__AIM__.
For each line below that includes the word "shutter", make a copy.

__STORED DATA__.

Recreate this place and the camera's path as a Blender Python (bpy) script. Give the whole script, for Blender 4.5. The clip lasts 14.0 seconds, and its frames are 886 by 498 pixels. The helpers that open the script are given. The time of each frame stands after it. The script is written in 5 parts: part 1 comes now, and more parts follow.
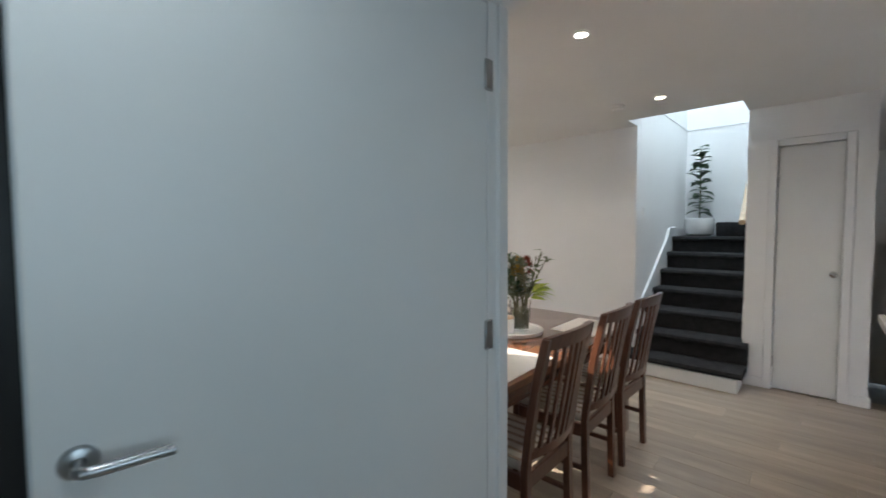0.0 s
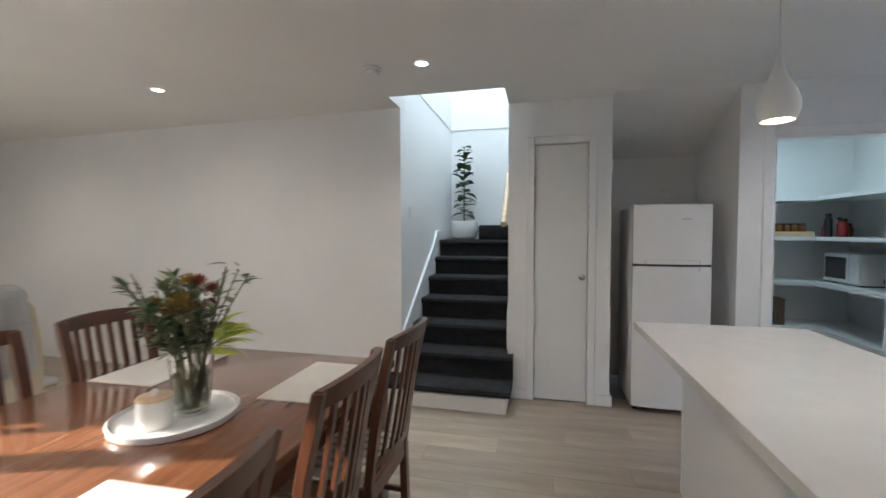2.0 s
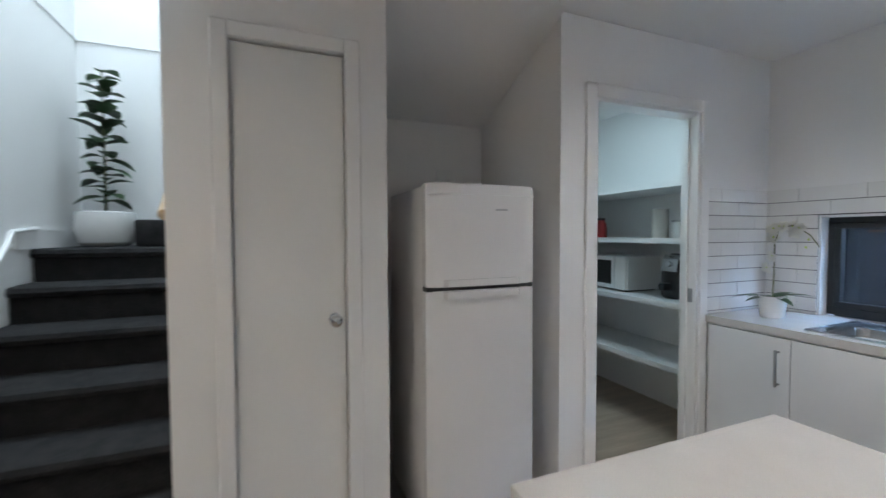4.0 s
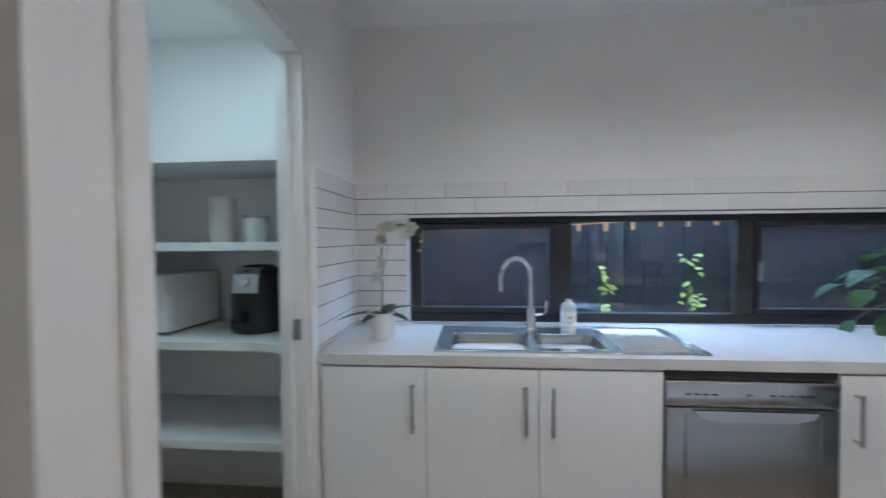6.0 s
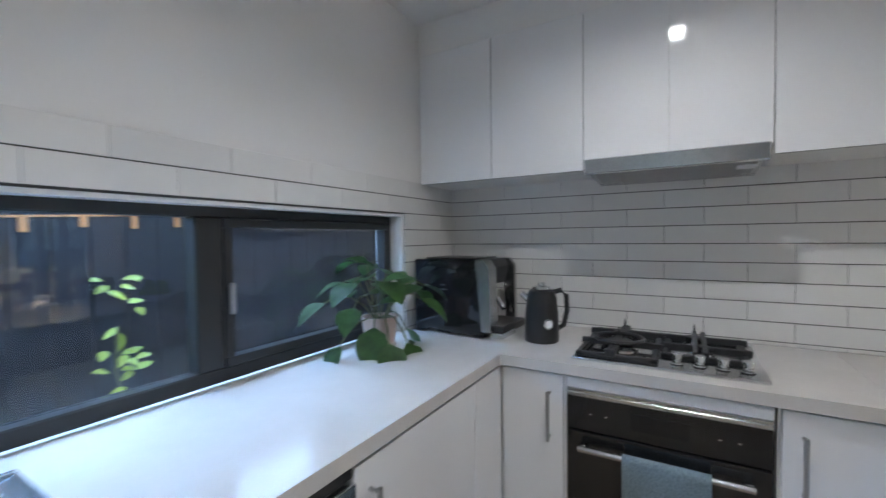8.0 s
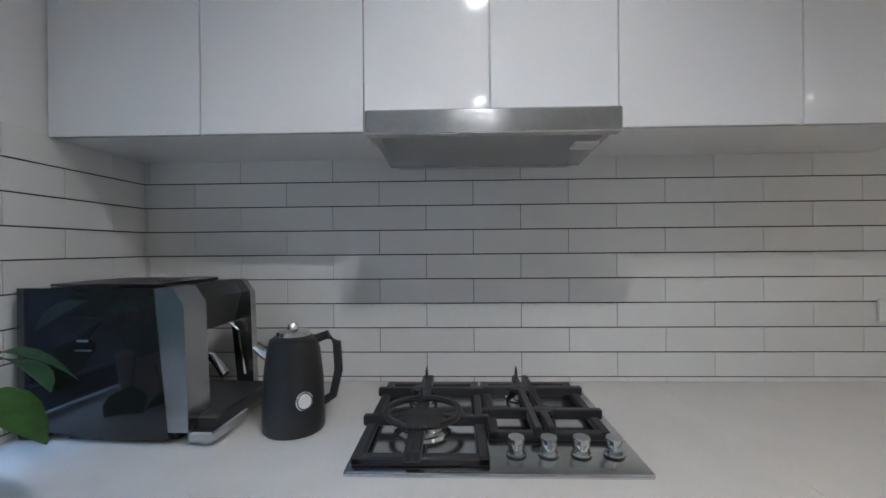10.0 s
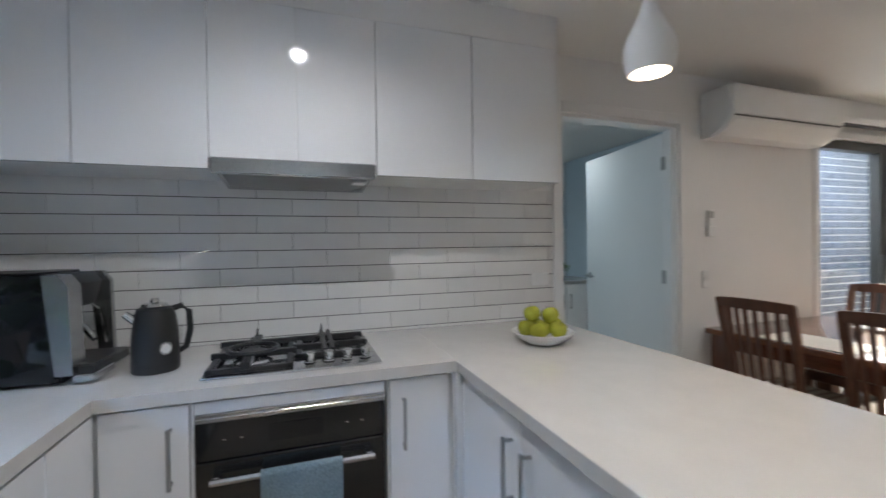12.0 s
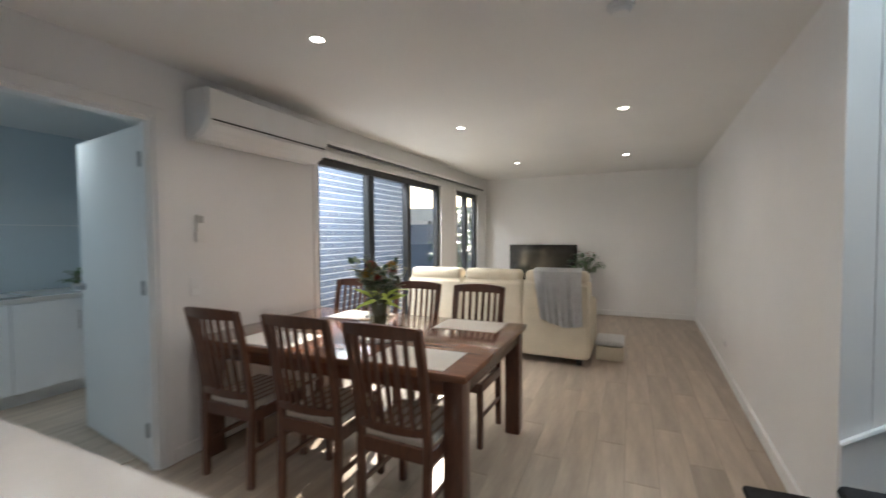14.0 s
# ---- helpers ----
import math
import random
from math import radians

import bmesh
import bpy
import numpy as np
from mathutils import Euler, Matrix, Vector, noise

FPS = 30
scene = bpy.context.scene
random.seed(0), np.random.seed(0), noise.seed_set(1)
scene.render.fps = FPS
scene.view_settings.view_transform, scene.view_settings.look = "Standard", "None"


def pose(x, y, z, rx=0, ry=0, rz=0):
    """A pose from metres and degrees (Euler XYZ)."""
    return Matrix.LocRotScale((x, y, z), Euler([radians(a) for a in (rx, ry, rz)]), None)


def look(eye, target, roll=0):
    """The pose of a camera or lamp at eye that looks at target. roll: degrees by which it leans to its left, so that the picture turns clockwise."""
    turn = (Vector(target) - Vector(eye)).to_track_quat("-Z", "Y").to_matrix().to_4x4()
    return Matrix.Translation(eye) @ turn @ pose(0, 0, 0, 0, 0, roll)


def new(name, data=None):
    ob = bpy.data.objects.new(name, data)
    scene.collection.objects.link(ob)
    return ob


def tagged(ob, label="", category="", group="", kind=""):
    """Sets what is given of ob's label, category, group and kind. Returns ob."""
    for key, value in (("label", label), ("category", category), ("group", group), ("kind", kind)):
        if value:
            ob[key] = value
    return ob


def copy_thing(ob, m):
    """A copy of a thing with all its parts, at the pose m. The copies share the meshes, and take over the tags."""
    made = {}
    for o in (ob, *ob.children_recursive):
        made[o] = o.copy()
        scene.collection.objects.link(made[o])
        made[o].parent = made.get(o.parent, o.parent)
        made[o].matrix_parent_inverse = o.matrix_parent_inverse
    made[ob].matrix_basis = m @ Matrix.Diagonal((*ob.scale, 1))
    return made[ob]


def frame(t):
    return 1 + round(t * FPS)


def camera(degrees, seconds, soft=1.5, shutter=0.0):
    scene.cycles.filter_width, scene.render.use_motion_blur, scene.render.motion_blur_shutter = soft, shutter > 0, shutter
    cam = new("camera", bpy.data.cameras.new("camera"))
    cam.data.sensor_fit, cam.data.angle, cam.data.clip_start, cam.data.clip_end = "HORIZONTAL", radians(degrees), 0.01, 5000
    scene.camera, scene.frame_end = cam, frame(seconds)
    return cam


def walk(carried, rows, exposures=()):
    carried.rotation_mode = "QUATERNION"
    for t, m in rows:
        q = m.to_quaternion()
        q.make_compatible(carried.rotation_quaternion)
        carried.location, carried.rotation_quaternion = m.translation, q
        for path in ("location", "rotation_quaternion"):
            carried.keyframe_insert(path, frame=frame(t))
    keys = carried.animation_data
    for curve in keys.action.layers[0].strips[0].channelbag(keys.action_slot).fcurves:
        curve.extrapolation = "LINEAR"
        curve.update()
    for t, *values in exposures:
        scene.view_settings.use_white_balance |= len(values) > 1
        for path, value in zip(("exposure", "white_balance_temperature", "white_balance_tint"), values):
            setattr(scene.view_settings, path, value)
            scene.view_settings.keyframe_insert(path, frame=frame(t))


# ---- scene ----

__EXERCISE RESULT__.
def camera(degrees, seconds, soft=1.5, shutter=0.0):
    scene.cycles.filter_width, scene.render.use_motion_blur, scene.render.motion_blur_shutter = soft, shutter > 0, shutter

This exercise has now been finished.